GOAL => Isolate every line in the data with the string "part" and copy it.

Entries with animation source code

==================================================

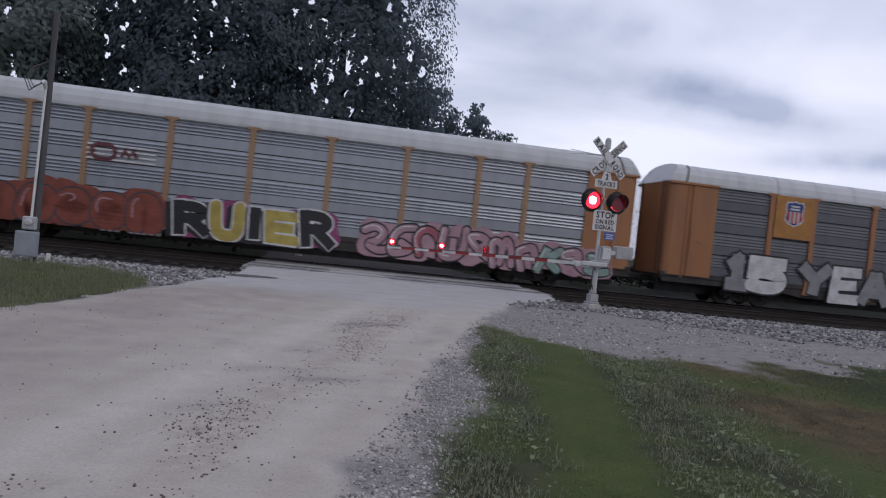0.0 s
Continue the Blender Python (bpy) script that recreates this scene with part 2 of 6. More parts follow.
# ---- painted marks on the cars ----
def spray(key, c, rough=0.55):
    """Sprayed paint over the ribs: mottled, with the ribs' level bands in its relief."""
    if key in M:
        return M[key]
    m = mat(key, c, tuple(v * 0.68 for v in c), rough=rough, scale=2.5, fine=30, spread=0.0, bump=0.0, low=0.4, high=0.75)
    n, l = m.node_tree.nodes, m.node_tree.links
    co = n.new("ShaderNodeTexCoord")
    wv = n.new("ShaderNodeTexWave")
    wv.bands_direction = "Z"
    wv.inputs["Scale"].default_value = 2.1
    l.new(co.outputs["Object"], wv.inputs["Vector"])
    bp = n.new("ShaderNodeBump")
    bp.inputs["Strength"].default_value, bp.inputs["Distance"].default_value = 0.06, 0.03
    l.new(wv.outputs["Fac"], bp.inputs["Height"])
    l.new(bp.outputs[0], n["Principled BSDF"].inputs["Normal"])
    return m


SPRAY = {"white": (0.62, 0.62, 0.63), "black": (0.018, 0.018, 0.022), "cream": (0.467, 0.409, 0.286), "pink": (0.419, 0.253, 0.296), "rose": (0.384, 0.11, 0.139), "rust": (0.237, 0.06, 0.038),
         "mint": (0.25, 0.35, 0.325), "teal": (0.075, 0.22, 0.24), "aqua": (0.182, 0.427, 0.499), "navy": (0.025, 0.036, 0.062), "purple": (0.218, 0.081, 0.203), "lilac": (0.32, 0.291, 0.392),
         "mauve": (0.175, 0.132, 0.204), "grey": (0.265, 0.265, 0.279), "smoke": (0.142, 0.142, 0.156), "yellow": (0.451, 0.357, 0.09), "crimson": (0.221, 0.048, 0.052), "olive": (0.255, 0.276, 0.226),
         "magenta": (0.266, 0.054, 0.151), "blue": (0.03, 0.06, 0.24), "flag": (0.50, 0.035, 0.03), "ink": (0.05, 0.05, 0.06), "brown": (0.13, 0.035, 0.042), "gold": (0.60, 0.33, 0.05),
         "orange": (0.42, 0.19, 0.045), "steel": (0.099, 0.106, 0.121), "slate_paint": (0.105, 0.11, 0.125)}


def col(k):
    return spray("spray_" + k, SPRAY[k])


GLYPH = {}


def glyph(ch, bold):
    """A letter's outline from the built-in font, filled: points, faces."""
    k = (ch, bold)
    if k not in GLYPH:
        cu = bpy.data.curves.new("glyph", "FONT")
        cu.body, cu.offset, cu.resolution_u = ch, bold, 3
        ob = bpy.data.objects.new("glyph", cu)
        scene.collection.objects.link(ob)
        me = bpy.data.meshes.new_from_object(ob.evaluated_get(bpy.context.evaluated_depsgraph_get()))
        v = np.array([p.co[:2] for p in me.vertices]) if len(me.vertices) else np.zeros((0, 2))
        GLYPH[k] = (v, [tuple(p.vertices) for p in me.polygons])
        bpy.data.objects.remove(ob)
        bpy.data.meshes.remove(me)
        bpy.data.curves.remove(cu)
    return GLYPH[k]


def puff(cx, cz, rx, rz, rs, n=22, rough=0.07):
    a = np.linspace(0, 2 * math.pi, n, endpoint=False)
    k = 1 + rough * np.sin(3 * a + rs.rand() * 6.28) + rough * 0.6 * np.sin(5 * a + rs.rand() * 6.28)
    sq = (np.abs(np.cos(a)) ** 3 + np.abs(np.sin(a)) ** 3) ** (-1 / 3)
    return np.stack([cx + rx * k * sq * np.cos(a), cz + rz * k * sq * np.sin(a)], 1), [tuple(range(n))]


# sprayed letter shapes in a unit box: straight strokes, and after a "~" bent ones. Lower case: loose forms for writing that cannot be read
FORMS = {
    "1": "20,80 58,100 58,0|15,0 95,0", "5": "92,100 14,100 12,58|~12,58 50,68 96,48 90,8 45,-2 8,12", "Y": "4,100 50,48|96,100 50,48|50,48 50,0",
    "E": "92,100 10,100 10,0 92,0|10,50 78,50", "A": "4,0 42,100 58,100 96,0|24,34 76,34", "R": "10,0 10,100|~10,100 70,102 96,78 68,48 12,50|46,50 96,0",
    "S": "~93,84 60,104 14,96 8,62 50,52 94,40 88,4 40,-4 5,16", "U": "~8,100 8,22 28,-2 72,-2 92,22 92,100", "I": "50,0 50,66|50,92 50,97", "O": "~50,100 12,96 3,50 12,4 50,0 88,4 97,50 88,96 50,100",
    "F": "10,0 10,100 96,100|10,52 76,52", "K": "10,0 10,100|92,100 16,46|34,60 96,0", "N": "8,0 8,100 92,0 92,100", "D": "10,0 10,100|~10,100 60,100 96,76 96,24 60,0 10,0",
    "T": "0,100 100,100|50,100 50,0", "Z": "5,100 95,100 6,0 98,0", "C": "~94,84 55,102 10,88 4,40 20,4 60,-2 96,16", "M": "6,0 10,100 50,40 90,100 94,0", "P": "10,0 10,100|~10,100 76,102 96,74 70,46 10,48",
    "a": "~8,0 8,70 32,102 70,102 92,70 92,0", "b": "~8,84 50,102 92,80 50,50 8,24 50,-2 94,14", "c": "~5,0 5,80 27,102 48,80 48,8|~48,70 72,102 95,76 95,0",
    "d": "~50,54 15,60 12,96 60,102 86,75 60,50 96,0", "e": "~90,95 30,102 6,60 14,10 60,-2 95,30 52,50", "f": "18,100 78,98 22,52 80,50 28,0", "g": "28,0 46,100 96,70|32,42 96,18",
    "h": "~8,100 12,10 55,-2 88,30 84,100|50,34 50,70", "j": "~90,100 84,20 50,-4 8,20|60,100 98,100", "k": "10,0 14,100|~90,96 20,50 92,2", "l": "~50,100 20,60 50,20 92,40|20,0 80,-2"}


def bent(p, times=2):
    for _ in range(times):
        q = np.empty((2 * len(p), 2))
        q[0], q[-1] = p[0], p[-1]
        q[1:-1:2], q[2:-1:2] = p[:-1] * 0.75 + p[1:] * 0.25, p[:-1] * 0.25 + p[1:] * 0.75
        p = q
    return p


def fat_line(p, r, soft=True):
    """One fat sprayed line: a strip with rounded or square ends."""
    d = np.gradient(p, axis=0)
    d /= np.maximum(np.linalg.norm(d, axis=1), 1e-6)[:, None]
    n = np.stack([-d[:, 1], d[:, 0]], 1)
    p = p.copy()
    if not soft:
        p[0] -= d[0] * r * 0.9
        p[-1] += d[-1] * r * 0.9
    k = len(p)
    v, f = [*(p + n * r), *(p - n * r)], [(i, i + 1, k + i + 1, k + i) for i in range(k - 1)]
    if soft:
        for e, sg in ((0, -1), (k - 1, 1)):
            a = math.atan2(d[e, 1] * sg, d[e, 0] * sg)
            o = len(v)
            v += [p[e] + r * np.array((math.cos(a + u), math.sin(a + u))) for u in np.linspace(-math.pi / 2, math.pi / 2, 7)]
            f.append(tuple(range(o, o + 7)))
    return np.array(v), f


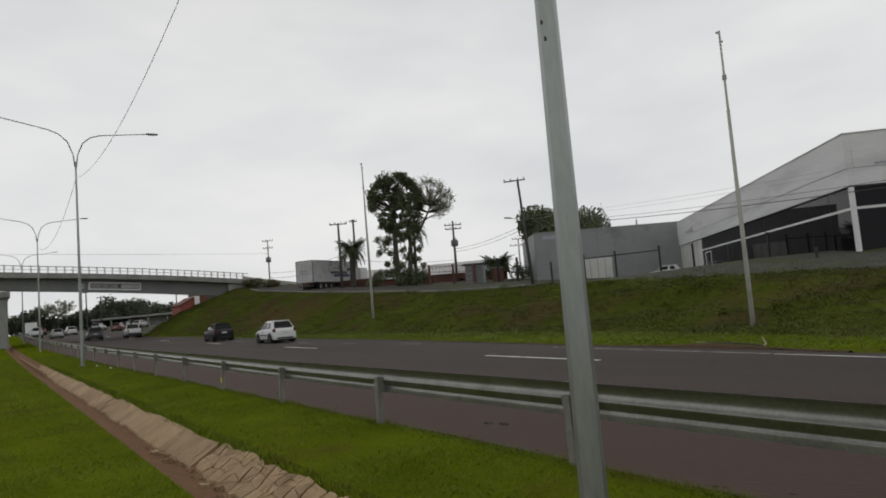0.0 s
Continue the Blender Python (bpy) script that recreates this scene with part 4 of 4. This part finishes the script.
round_tree(71.0, 66.2, 3.2, 14.0, 11.4, 17000, 0.22, "leaf", 31, "broad dark green tree behind the grey warehouse", 5.0)
FG = "trees beyond the overpass"
for i, (x, y, w, top) in enumerate([(1.0, 214, 8, 8.2), (6.6, 212, 7, 8.4), (10.4, 210, 8, 10.2), (13.5, 216, 7, 8.0), (20.0, 214, 8, 7.8), (23.5, 210, 7, 8.8),
                                    (27.0, 212, 8, 10.2), (30.0, 208, 9, 12.2), (34.6, 210, 9, 12.0), (38.0, 206, 8, 10.9), (41.2, 208, 8, 10.1),
                                    (44.6, 204, 8, 9.0), (47.6, 205, 7, 7.3), (51.5, 206, 7, 6.6), (32.2, 218, 10, 11.0), (25.0, 218, 9, 8.6)]):
    round_tree(x, y, rise(y) - 0.2, w * 1.15, top - rise(y) - 0.14 * w, 2600, 0.34, "fartree", 50 + i, "dark green tree beyond the overpass", 1.2, FG)
round_tree(16.2, 205, 1.9, 8, 9.0, 900, 0.26, "leafsparse", 90, "thin grey-green tree beyond the overpass", 5.0, FG)

# bushes at the foot of the big tree and beside the bridge end
for i, (x, y, w, h) in enumerate([(40.2, 68.6, 3.2, 2.1), (43.6, 65.3, 3.0, 2.2), (41.8, 66.2, 2.6, 1.7), (32.0, 90.6, 2.6, 1.3), (33.4, 88.6, 2.6, 0.9), (31.0, 90.8, 1.8, 1.5), (57.6, 62.0, 3.4, 2.6), (59.2, 60.8, 3.0, 2.4)]):
    rng = random.Random(200 + i)
    z = terrain(x, y)
    bm = bmesh.new()
    for _ in range(9):
        c = Vector((rng.uniform(-0.35, 0.35) * w, rng.uniform(-0.35, 0.35) * w, rng.uniform(0.2, 0.75) * h))
        leaf_cloud(bm, c, w * 0.2, 90, 0.13, rng)
    for _ in range(7):
        limb(bm, (0, 0, -0.1), (rng.uniform(-0.3, 0.3) * w, rng.uniform(-0.3, 0.3) * w, rng.uniform(0.5, 0.9) * h), 0.03, 0.01, rng, 3, 0.05)
    tagged(part("bush", bm, M["drybush"] if y > 80 else M["leaf"], m=pose(x, y, z)), "dry brownish bush beside the bridge end" if y > 80 else "dark leafy bush on the upper ground", "bush", "bushes on the upper ground")


# ---- vehicles ----
def wheel(parent, x, y, r, w, side):
    bm = bmesh.new()
    prof = [(r * 0.62, 0.0), (r * 0.9, 0.0), (r, 0.03), (r, w - 0.03), (r * 0.9, w), (r * 0.62, w)]
    n = 22
    rings = [[bm.verts.new((px * 0 + side * (w - d), rad * math.cos(6.2832 * k / n), rad * math.sin(6.2832 * k / n))) for k in range(n)] for rad, d in prof for px in (0,)]
    for a, b in zip(rings, rings[1:]):
        for k in range(n):
            bm.faces.new((a[k], a[(k + 1) % n], b[(k + 1) % n], b[k]))
    bmesh.ops.recalc_face_normals(bm, faces=bm.faces)
    wh = part("wheel", bm, M["tyre"], parent, "black tyre", smooth=True, m=pose(x, y, r))
    bm = bmesh.new()
    add_tube(bm, ((side * 0.02, 0, 0), (side * (w - 0.05), 0, 0)), r * 0.63, 20)
    part("rim_disc", bm, M["plastic"], wh)
    bm = bmesh.new()
    for k in range(7):
        a = 6.2832 * k / 7
        add_box(bm, (min(0, side * 0.03) + side * (w - 0.05), -0.022, 0.02), (max(0, side * 0.03) + side * (w - 0.05), 0.022, r * 0.6), m=Matrix.Rotation(a, 4, "X"))
    add_tube(bm, ((side * (w - 0.05), 0, 0), (side * (w - 0.015), 0, 0)), r * 0.17, 10)
    part("rim", bm, M["rim"], wh, "silver alloy rim")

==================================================

RESULT =>
Continue the Blender Python (bpy) script that recreates this scene with part 2 of 6. More parts follow.
Continue the Blender Python (bpy) script that recreates this scene with part 4 of 4. This part finishes the script.
    tagged(part("bush", bm, M["drybush"] if y > 80 else M["leaf"], m=pose(x, y, z)), "dry brownish bush beside the bridge end" if y > 80 else "dark leafy bush on the upper ground", "bush", "bushes on the upper ground")
    wh = part("wheel", bm, M["tyre"], parent, "black tyre", smooth=True, m=pose(x, y, r))
    part("rim_disc", bm, M["plastic"], wh)
    part("rim", bm, M["rim"], wh, "silver alloy rim")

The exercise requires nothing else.